Témoignage: “Je suis accompagnante sexuelle”
L’accompagnement sexuel est un moment d’intimité offert à une personne en situation de handicap en demande de relations sexuelles. En Belgique, ils sont 15 accompagnants francophones et 15 néerlandophones à proposer ce service, cadré par l’ASBL Aditi. Parmi eux, Michèle, 38 ans.
“C’est suite à un reportage télé que j’ai pris contact avec l’association Aditi. C’était à une époque où je ressentais l’envie de donner une autre direction à ma vie, à côté de mon travail. J’avais besoin de combler quelque chose dans l’équation ‘donner et recevoir’. Impressionnée par le projet très humain et le sérieux de l’ASBL, je voulais savoir quelle était la structure qui la sous-tendait. Ma décision prise – après une longue période de réflexion -, j’ai entamé un cycle de formations sur les spécificités de la sexualité des personnes en situation de handicap”.
Ce n’est qu’au bout d’un an et demi qu’Aditi propose à Michèle d’assurer sa première prestation, chez un homme atteint d’autisme profond. “Très nerveux au début, il s’est détendu petit à petit, parce que j’avais pris le temps de le laisser me toucher. Avant de partir, sa mère m’a prise dans les bras pour me remercier. Ce moment a été très précieux pour moi. J’ai vu que je pouvais aider quelqu’un en lui offrant un peu de tendresse et de plaisir. Chez ceux que je fréquente régulièrement, je vois le changement: ils deviennent plus calmes et épanouis. Son handicap oublié, la personne se sent écoutée et considérée. Les médecins, les infirmières ou les familles nous font remarquer ces changements”.
Accompagnement sexuel ou prostitution
“J’ai beaucoup de respect pour les travailleurs du sexe, nous dit Michèle, mais les critères des deux activités sont différents. Dans la prostitution, la motivation, c’est l’argent. Dans l’accompagnement sexuel, il s’agit de soins, des besoins d’intimité et de bien-être des personnes en situation de handicap. Les institutions et Aditi essaient de combler ces aspects en gérant le processus qui va de la demande à la prestation concrète. Aditi envoie un accompagnateur et si le déclic ne se fait pas, la prestation ne se réalise pas”.
Faire preuve d’humanité
Celui ou celle qui collaborerait avec Aditi pour des raisons purement matérielles ne tiendrait pas le coup sur la durée. “Il faut se sentir bien dans sa peau et faire preuve de beaucoup d’humanité pour pouvoir le faire. D’ailleurs, les personnes en situation de handicap qui ont un sens très particulier des rapports humains, comme les autistes, ressentent immédiatement si quelqu’un n’est pas sincère avec eux. Dans ce cas, elles bloquent. D’autre part, il n’y a pas suffisamment de demandes pour que l’on puisse vivre de cette activité. On reçoit 100€ pour un accompagnement. Il faut se déplacer vers l’institution où vit la personne ou chez elle… Après chaque prestation, on appelle Aditi pour un feedback qui est toujours intégré dans un cadre de soins et de bien-être géré par des professionnels. Tout cela prend minimum trois heures”.

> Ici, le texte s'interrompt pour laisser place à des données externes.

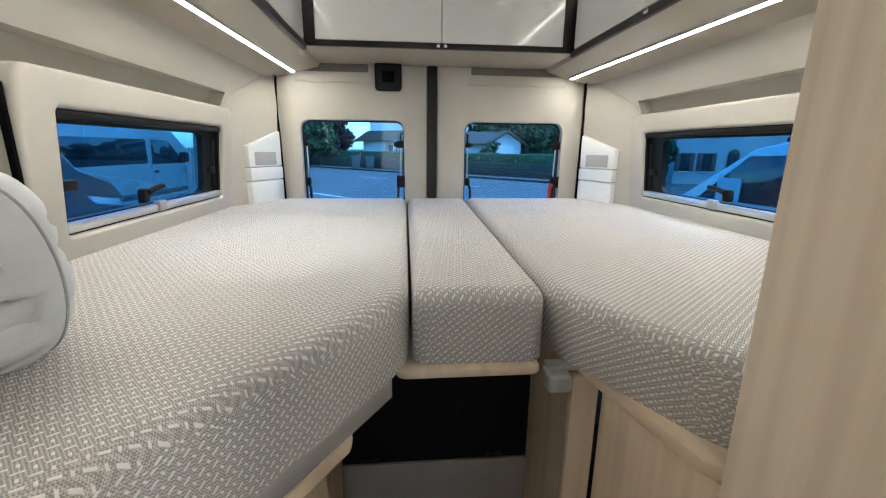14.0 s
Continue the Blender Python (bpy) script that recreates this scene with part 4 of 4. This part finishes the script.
def mattress(name, pts, label, mat, z0=0.8165, r=0.034, tuck=(0.0, 0.0)):
    bm = prism(pts, "z", z0, TOP, 0.0)
    bmesh.ops.recalc_face_normals(bm, faces=bm.faces)
    bevel(bm, r, 5, 20, lambda e: max(v.co.z for v in e.verts) > z0 + 0.01)
    for v in bm.verts:
        if v.co.z < z0 + 0.01 and v.co.y < 2.76:
            v.co.x += tuck[0] * (1 if v.co.x < 0.9 else 0)
            v.co.y += tuck[1]
    m = thing(name, (sum(p[0] for p in pts) / len(pts), sum(p[1] for p in pts) / len(pts), z0), label, "mattress", "bed mattresses")
    part("cover", bm, mat, m)
    return m


mattress("mattress", [(-0.55, 2.214), (-0.045, 2.220), (0.235, 2.672), (0.264, 2.745), (0.266, 4.236), (-0.36, 4.236), (-0.545, 3.9)], "light woven bed mattress with a slanted foot end", COVER)
mattress("mattress", [(0.271, 2.712), (0.533, 2.712), (0.582, 4.236), (0.27, 4.236)], "narrow woven middle mattress on a wooden board", COVER)
mattress("mattress", [(0.540, 2.74), (0.553, 2.69), (0.672, 2.445), (0.72, 2.402), (1.385, 2.402), (1.38, 3.9), (1.2, 4.236), (0.588, 4.236)], "light woven bed mattress with a slanted corner", COVER, tuck=(0.026, 0.012))

bl = thing("bed_cabinet", (-0.2, 3, 0), "light ash bed cabinet with a grey edge rail", "bed cabinet")
part("rail", prism([(-0.5, 2.220), (-0.042, 2.228), (0.232, 2.666), (0.215, 2.73), (-0.5, 2.75)], "z", 0.777, 0.816, 0.004), SILVER, bl, "grey edge rail")
part("board", prism([(-0.5, 2.216), (-0.044, 2.222), (0.168, 2.562), (0.168, 2.59), (0.10, 2.68), (-0.5, 2.75)], "z", 0.748, 0.776, 0.006), WOOD_FLAT, bl, "wooden edge board")
part("slat_board", box(-0.5, 0.262, 2.755, 4.23, 0.785, 0.816), WOOD_FLAT, bl)
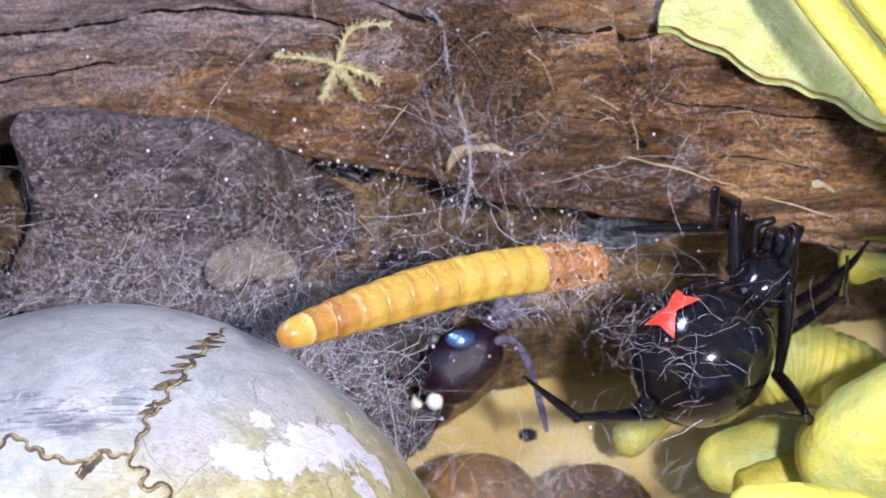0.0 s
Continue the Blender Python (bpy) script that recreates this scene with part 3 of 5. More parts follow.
def lower_log_mesh():
    nx, ns = 200, 50
    verts = []
    for i in range(nx):
        x = -3.4 + 6.7 * i / (nx - 1)
        f = lerp_at(x, FOOT)
        up = 0.42 * max(0, min(1, (-1.0 - x) / 0.5))
        f -= 0.12 * max(0, min(1, (-1.0 - x) / 0.5))
        dip = math.exp(-((x - 0.62) / 0.46) ** 2)
        up -= 0.9 * dip
        cave = 0.7 * max(0, min(1, (-0.2 - x) / 0.6))
        sec = smooth_path([(0, f + 0.12 - 0.5 * cave, -0.03), (0, f - 0.45 * cave, 0.08), (0, f + 0.1 + 0.2 * cave, 0.4), (0, f + 0.2 + 0.35 * cave, 0.8 + 0.05 * cave), (0, f + 0.32 + 0.15 * dip, 1.15 + up), (0, f + 0.5 + 0.3 * dip, 1.42 + up), (0, f + 0.95 + 0.2 * dip, 1.5 - 0.3 * dip)], ns)
        for p in sec:
            d = 0.12 * fbm(V(x * 1.2, p.y * 2.2, p.z * 2.2), 5) + 0.04 * fbm(V(x * 5, p.y * 8, p.z * 8), 3)
            verts.append(V(x, p.y - d, p.z + d * 0.4))
    return verts, grid_faces(nx, ns)


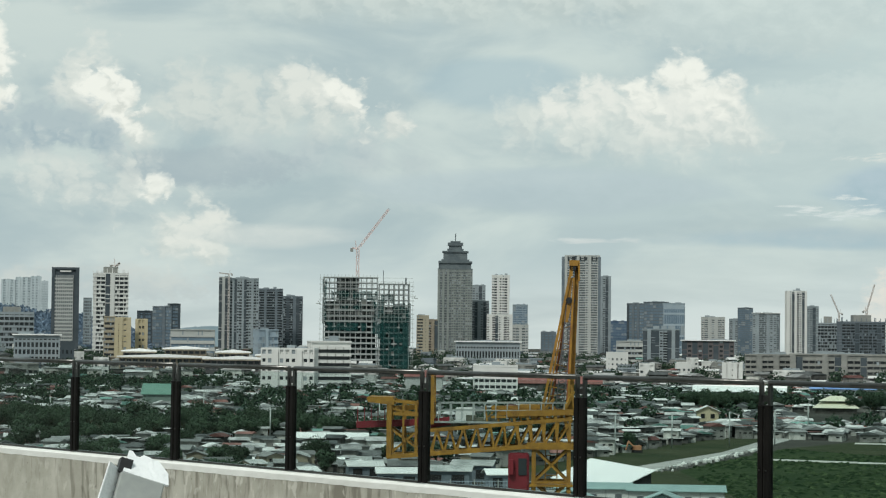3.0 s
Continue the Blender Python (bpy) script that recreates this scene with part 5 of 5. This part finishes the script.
rng = random.Random(31)
stones = thing("boulder_row", pose(0, 0, 0), "row of small pale boulders beside the road", "boulder")
for k in range(34):
    f = k / 34
    b = bmesh.new()
    bmesh.ops.create_icosphere(b, subdivisions=1, radius=rng.uniform(0.3, 0.8))
    for v in b.verts:
        v.co *= rng.uniform(0.75, 1.15)
    b.transform(Matrix.Translation((76 + 42 * f + rng.uniform(-1.5, 1.5), 446 + 98 * f + rng.uniform(-3, 3), 0.3)))
    part("boulder", b, rng.choice((KERB, KERB, CONCRETE)), stones)

sg = thing("site_board", pose(168, 459, 0, 0, 0, -20), "small white board on two posts in the field", "board")
b = bmesh.new()
box(b, 0, 0, 2.0, 1.7, 0.08, 1.5)
part("board", b, WHITEWALL, sg)
for s in (-0.6, 0.6):
    b = bmesh.new()
    box(b, s, 0.08, 0.9, 0.1, 0.08, 1.8)
    part("post", b, GALV, sg)


def utility_pole():
    t = thing("utility_pole", pose(78, 522, 0), "slim pale utility pole with a cross arm", "pole", "utility poles")
    b = bmesh.new()
    tube(b, (0, 0, 0), (0, 0, 8.4), 0.16, 8)
    part("shaft", b, GALV, t)
    b = bmesh.new()
    box(b, 0.5, 0, 8.1, 1.6, 0.12, 0.12)
    part("cross_arm", b, GALV, t)
    b = bmesh.new()
    box(b, 1.2, 0, 8.0, 0.5, 0.25, 0.12)
    part("lamp_head", b, WHITEWALL, t)
    return t


pole = utility_pole()
for x, y in ((67, 508), (95, 545), (111, 556), (123, 560), (44, 520), (174, 575), (212, 530), (236, 600), (-60, 640), (-20, 700), (30, 640), (150, 640), (0, 560)):
    copy_thing(pole, pose(x, y, 0, 0, 0, random.uniform(-30, 30)))


def fence():
    t = thing("hoarding_fence", pose(58, 324, 0, 0, 0, math.degrees(math.atan2(-35.4, 51.4))), "grey sheet hoarding fence in front of the field", "fence")
    rng = random.Random(6)
    PANELM = surface("hoarding_sheet", (0.17, 0.19, 0.18), (0.25, 0.27, 0.26), 0.5, 0.6, spread=0.18)
    LIGHTM = surface("pale_hoarding_sheet", (0.40, 0.46, 0.47), (0.50, 0.56, 0.57), 0.5, 0.6)
    for k in range(34):
        b = bmesh.new()
        x0 = k * 3.4
        box(b, x0 + 1.7, rng.uniform(-0.03, 0.03), 1.45, 3.3, 0.06, 2.7 + rng.uniform(-0.1, 0.1))
        for z in (0.6, 1.5, 2.3):
            box(b, x0 + 1.7, -0.08, z, 3.3, 0.05, 0.08)
        part("sheet", b, WHITEWALL if k == 21 else (LIGHTM if 14 <= k <= 17 and k != 16 else PANELM), t)
        b = bmesh.new()
        box(b, x0, -0.12, 1.5, 0.12, 0.1, 3.0)
        part("post", b, GALV, t)


fence()


# ---- trees ----
def crown_mesh(seed, r, h, count, leaf):
    """Many small leaf blades round a few uneven lobes."""
    rng = random.Random(seed)
    lobes = [(Vector((rng.uniform(-0.55, 0.55) * r, rng.uniform(-0.55, 0.55) * r, h + rng.uniform(-0.35, 0.55) * r)), rng.uniform(0.35, 0.62) * r) for _ in range(9)]
    verts, faces = [], []
    for _ in range(count):
        c, rr = rng.choice(lobes)
        d = Vector((rng.gauss(0, 1), rng.gauss(0, 1), rng.gauss(0, 0.8))).normalized()
        p = c + d * rr * rng.uniform(0.55, 1.05)
        u = Vector((rng.gauss(0, 1), rng.gauss(0, 1), rng.gauss(0, 1))).normalized() * leaf * rng.uniform(0.6, 1.3)
        w = d.cross(u).normalized() * leaf * rng.uniform(0.4, 0.9)
        k = len(verts)
        verts += [p - u, p + w, p + u, p - w]
        faces.append((k, k + 1, k + 2, k + 3))
    me = bpy.data.meshes.new("crown")
    me.from_pydata([tuple(v) for v in verts], [], faces)
    me.materials.append(LEAF)
    return me


def tree(seed, r, h):
    t = thing("tree", pose(0, 0, 0), "dark green broadleaf tree among low houses", "tree", "trees among the houses")
    rng = random.Random(seed)
    b = bmesh.new()
    beam(b, (0, 0, 0), (0.1, 0, h), 0.35)
    for k in range(4):
        a = rng.uniform(0, 6.3)
        beam(b, (0, 0, h * 0.6), (math.cos(a) * r * 0.5, math.sin(a) * r * 0.5, h + 0.2 * r), 0.16)
    part("trunk", b, BARK, t)
    ob = new("crown", crown_mesh(seed, r, h, 2600, 0.23))
    ob.parent = t
    return t


TREES = [tree(1, 2.6, 3.0), tree(2, 3.2, 3.6), tree(3, 2.0, 2.6), tree(4, 3.9, 4.4)]


def plant(x, y, scale_kind, rng):
    m = pose(x, y, 0, 0, 0, rng.uniform(0, 360))
    src = TREES[scale_kind]
    if src.name not in used_first:
        used_first.add(src.name)
        src.matrix_basis = m
    else:
        copy_thing(src, m)


used_first = set()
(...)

Michèle nous explique que la pratique lui apporte beaucoup sur le plan personnel. “Quand on me dit: ‘Vous ne vous rendez pas compte du cadeau que vous me faites’, je suis comblée par tant de gentillesse et de sincérité. Cela me porte et me donne de l’énergie positive. J’ai toujours été touchée par les personnes fragilisées. Qu’elles soient handicapées, âgées ou simplement ‘différentes’, j’y vois des êtres humains uniques”.
Un autre métier
Tous les accompagnants sexuels ont un métier. C’est d’ailleurs une exigence d’Aditi. “Il peut se passer plusieurs semaines sans être appelé. Même si c’est lourd émotionnellement, cette collaboration me convient toujours après six ans de pratique car je me sens valorisée en sentant que j’apporte un peu de lumière à quelqu’un”.
La réaction de l’entourage
“J’ai préféré ne pas en parler à mes enfants. Et si mon mari n’avait pas été d’accord, je ne me serais pas lancée dans cette aventure. La seule limite que nous avons fixée ensemble, c’est d’éviter les gestes trop intimes, comme celui d’embrasser. Cette activité m’a appris à aller vers l’essentiel et ne plus me gâcher la vie avec des petits problèmes. Les personnes en situation de handicap que je fréquente me transmettent leur courage et leur joie de vivre. Leur sens de l’humour, leur sincérité et leur tendresse sont de vraies leçons de vie, dont je m’enrichis”.